• _Problem_
Copy the data that follows exactly. Include no pictures.
────────────────
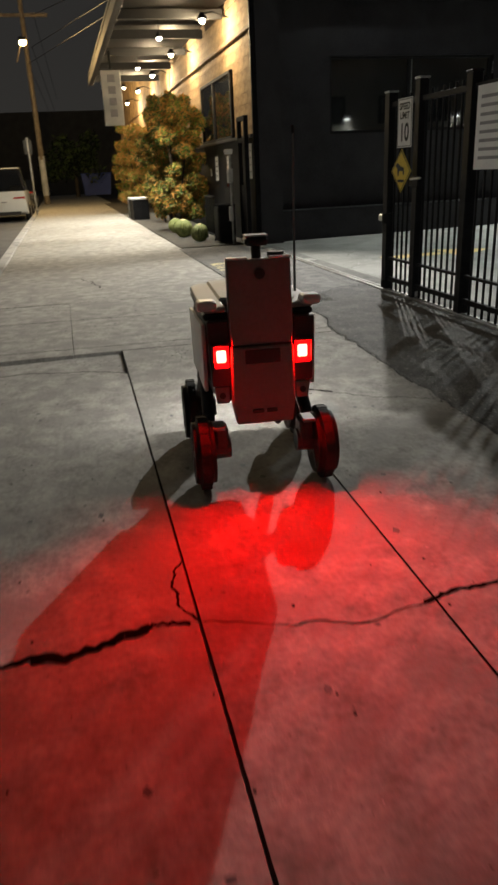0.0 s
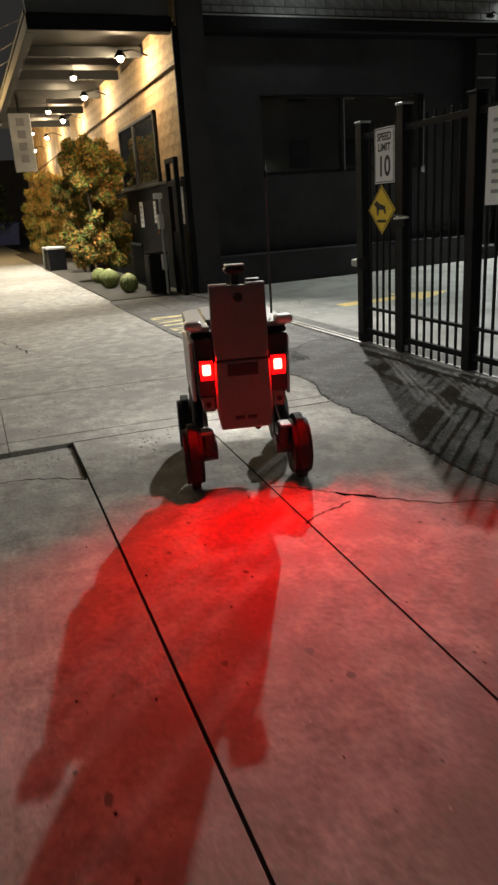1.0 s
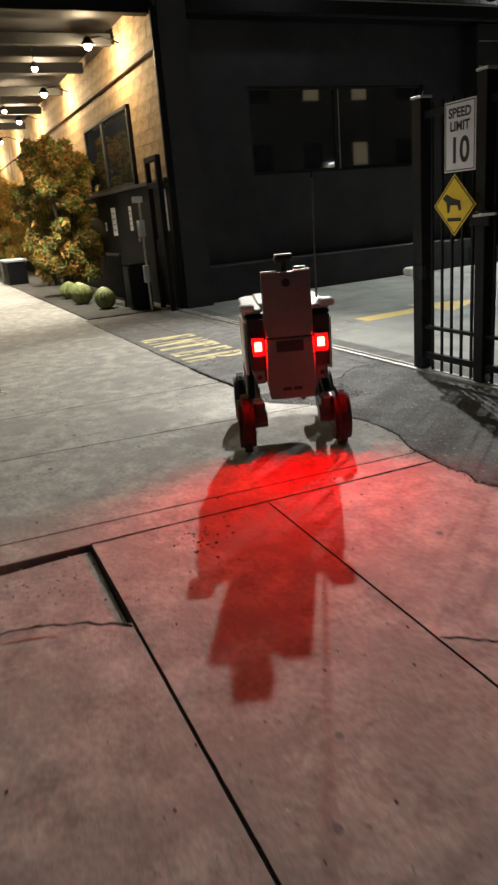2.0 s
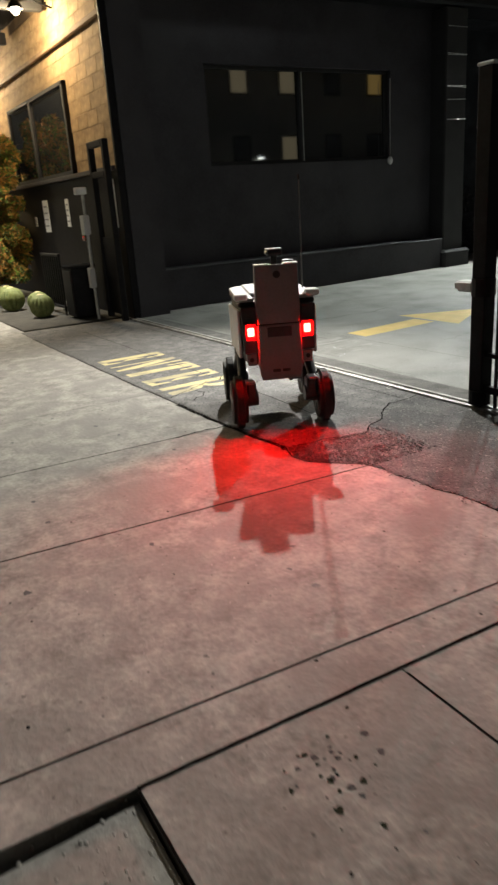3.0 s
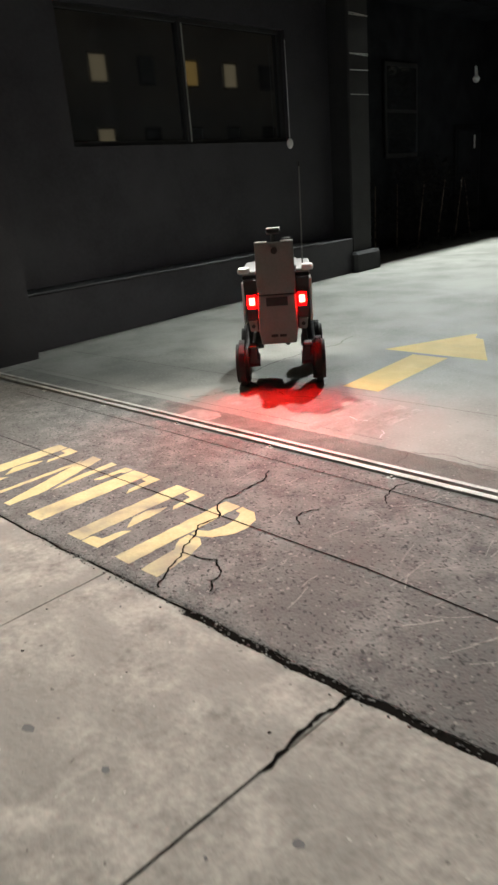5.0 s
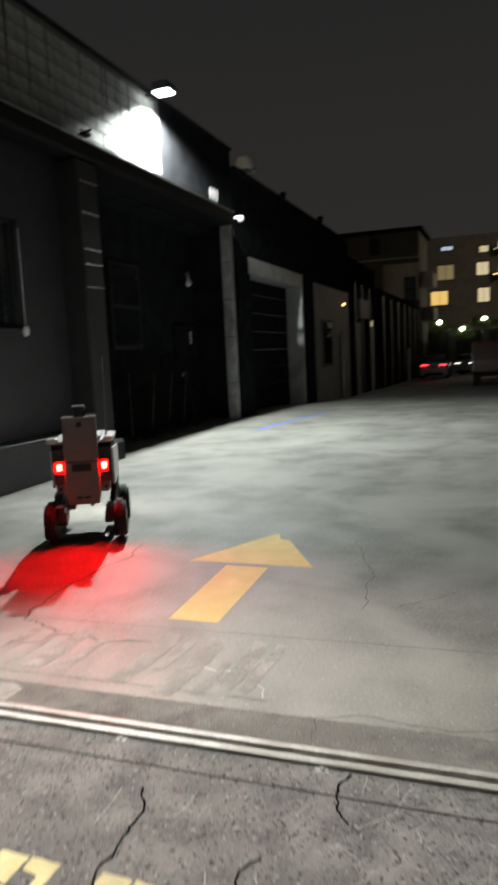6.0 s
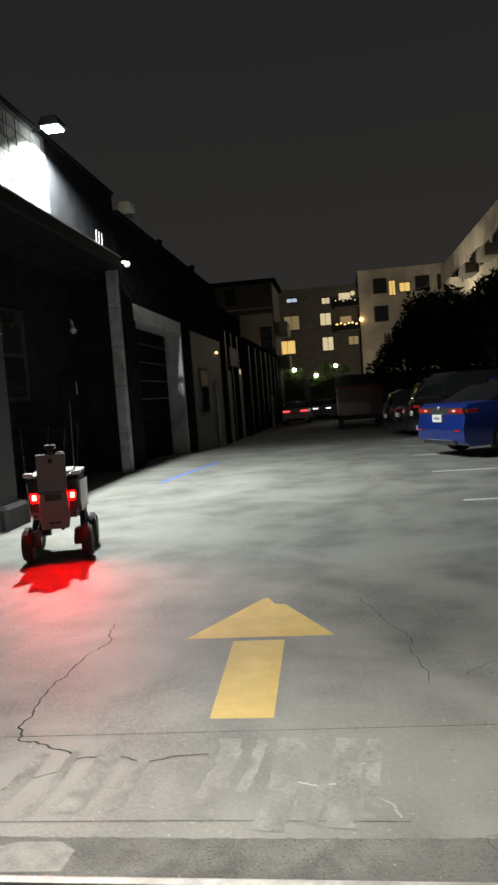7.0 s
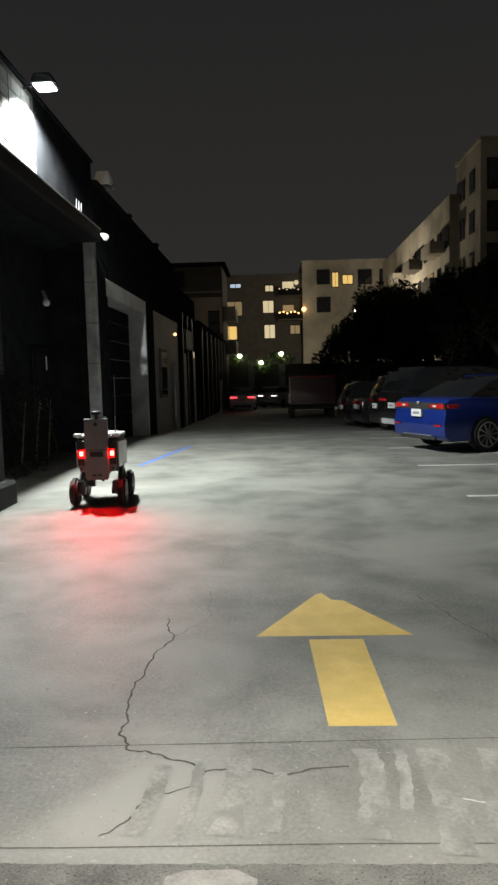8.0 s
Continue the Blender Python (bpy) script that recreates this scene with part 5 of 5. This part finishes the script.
for k in range(5):
    a = k * 1.2566
    box(-0.047, -0.016, 0.04, 0.047, 0.016, 0.125, 0.004, hub)
    hub.transform(Matrix.Rotation(1.2566, 4, "X"))
hub_me = finish(hub, "hub", M_ROBOTLEG)
tread_me = finish(box(-0.022, -0.012, WR - 0.004, 0.022, 0.012, WR + 0.002, 0.001), "tread_block", M_TYRE)
wheels = []
for sgn in (-1, 1):
    for wy in (0.0, 0.60):
        w = part("wheel", None, None, robot, "black rubber tyre", pose(sgn * 0.272, wy, WR), mesh=tyre_me)
        part("hub", None, None, w, "dark metal spoked hub", mesh=hub_me)
        for k in range(20):
            part("tread_block", None, None, w, m=pose(0, 0, 0, k * 18), mesh=tread_me)
        wheels.append((w, sgn, wy))

ROBOT_PATH = [
    (0.0, 0.80, -2.757, 85), (0.5, -0.09, -2.625, 82), (1.0, -0.94, -2.435, 77), (1.5, -1.925, -2.125, 71), (2.25, -3.28, -1.64, 68),
    (3.0, -4.55, -1.16, 65), (3.5, -5.35, -0.68, 55), (4.0, -6.085, -0.15, 52), (4.75, -6.95, 0.72, 43), (5.5, -7.71, 1.69, 35),
    (6.0, -8.20, 2.605, 27), (6.5, -8.57, 3.52, 21), (7.0, -8.86, 4.52, 15), (7.5, -9.05, 5.60, 9), (8.0, -9.07, 6.46, 4)]


def robot_at(t):
    for a, b in zip(ROBOT_PATH, ROBOT_PATH[1:]):
        if t <= b[0]:
            k = (t - a[0]) / (b[0] - a[0])
            return [a[i] + (b[i] - a[i]) * k for i in (1, 2, 3)]
    return list(ROBOT_PATH[-1][1:])


def motions():
    walk(robot, [(t, pose(x, y, max(gz(y), 0.0) + (0.007 if -1.7 < y < 0.2 else 0.003), 0, 0, yaw)) for t, x, y, yaw in ROBOT_PATH])
    steps, gone = [], 0.0
    before = robot_at(0)
    for i in range(81):
        now = robot_at(i * 0.1)
        gone += math.hypot(now[0] - before[0], now[1] - before[1])
        steps.append((i * 0.1, math.degrees(gone / (WR * 1.035))))
        before = now
    for w, sgn, wy in wheels:
        walk(w, [(t, pose(sgn * 0.272, wy, WR, -a, 0, 0)) for t, a in steps])


motions()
────────────────
• _Task result_
0.0 s
1.0 s
2.0 s
3.0 s
5.0 s
6.0 s
7.0 s
8.0 s
Continue the Blender Python (bpy) script that recreates this scene with part 5 of 5. This part finishes the script.
for k in range(5):
    a = k * 1.2566
    box(-0.047, -0.016, 0.04, 0.047, 0.016, 0.125, 0.004, hub)
    hub.transform(Matrix.Rotation(1.2566, 4, "X"))
hub_me = finish(hub, "hub", M_ROBOTLEG)
tread_me = finish(box(-0.022, -0.012, WR - 0.004, 0.022, 0.012, WR + 0.002, 0.001), "tread_block", M_TYRE)
wheels = []
for sgn in (-1, 1):
    for wy in (0.0, 0.60):
        w = part("wheel", None, None, robot, "black rubber tyre", pose(sgn * 0.272, wy, WR), mesh=tyre_me)
        part("hub", None, None, w, "dark metal spoked hub", mesh=hub_me)
        for k in range(20):
            part("tread_block", None, None, w, m=pose(0, 0, 0, k * 18), mesh=tread_me)
        wheels.append((w, sgn, wy))

ROBOT_PATH = [
    (0.0, 0.80, -2.757, 85), (0.5, -0.09, -2.625, 82), (1.0, -0.94, -2.435, 77), (1.5, -1.925, -2.125, 71), (2.25, -3.28, -1.64, 68),
    (3.0, -4.55, -1.16, 65), (3.5, -5.35, -0.68, 55), (4.0, -6.085, -0.15, 52), (4.75, -6.95, 0.72, 43), (5.5, -7.71, 1.69, 35),
    (6.0, -8.20, 2.605, 27), (6.5, -8.57, 3.52, 21), (7.0, -8.86, 4.52, 15), (7.5, -9.05, 5.60, 9), (8.0, -9.07, 6.46, 4)]


def robot_at(t):
    for a, b in zip(ROBOT_PATH, ROBOT_PATH[1:]):
        if t <= b[0]:
            k = (t - a[0]) / (b[0] - a[0])
            return [a[i] + (b[i] - a[i]) * k for i in (1, 2, 3)]
    return list(ROBOT_PATH[-1][1:])


def motions():
    walk(robot, [(t, pose(x, y, max(gz(y), 0.0) + (0.007 if -1.7 < y < 0.2 else 0.003), 0, 0, yaw)) for t, x, y, yaw in ROBOT_PATH])
    steps, gone = [], 0.0
    before = robot_at(0)
    for i in range(81):
        now = robot_at(i * 0.1)
        gone += math.hypot(now[0] - before[0], now[1] - before[1])
        steps.append((i * 0.1, math.degrees(gone / (WR * 1.035))))
        before = now
    for w, sgn, wy in wheels:
        walk(w, [(t, pose(sgn * 0.272, wy, WR, -a, 0, 0)) for t, a in steps])


motions()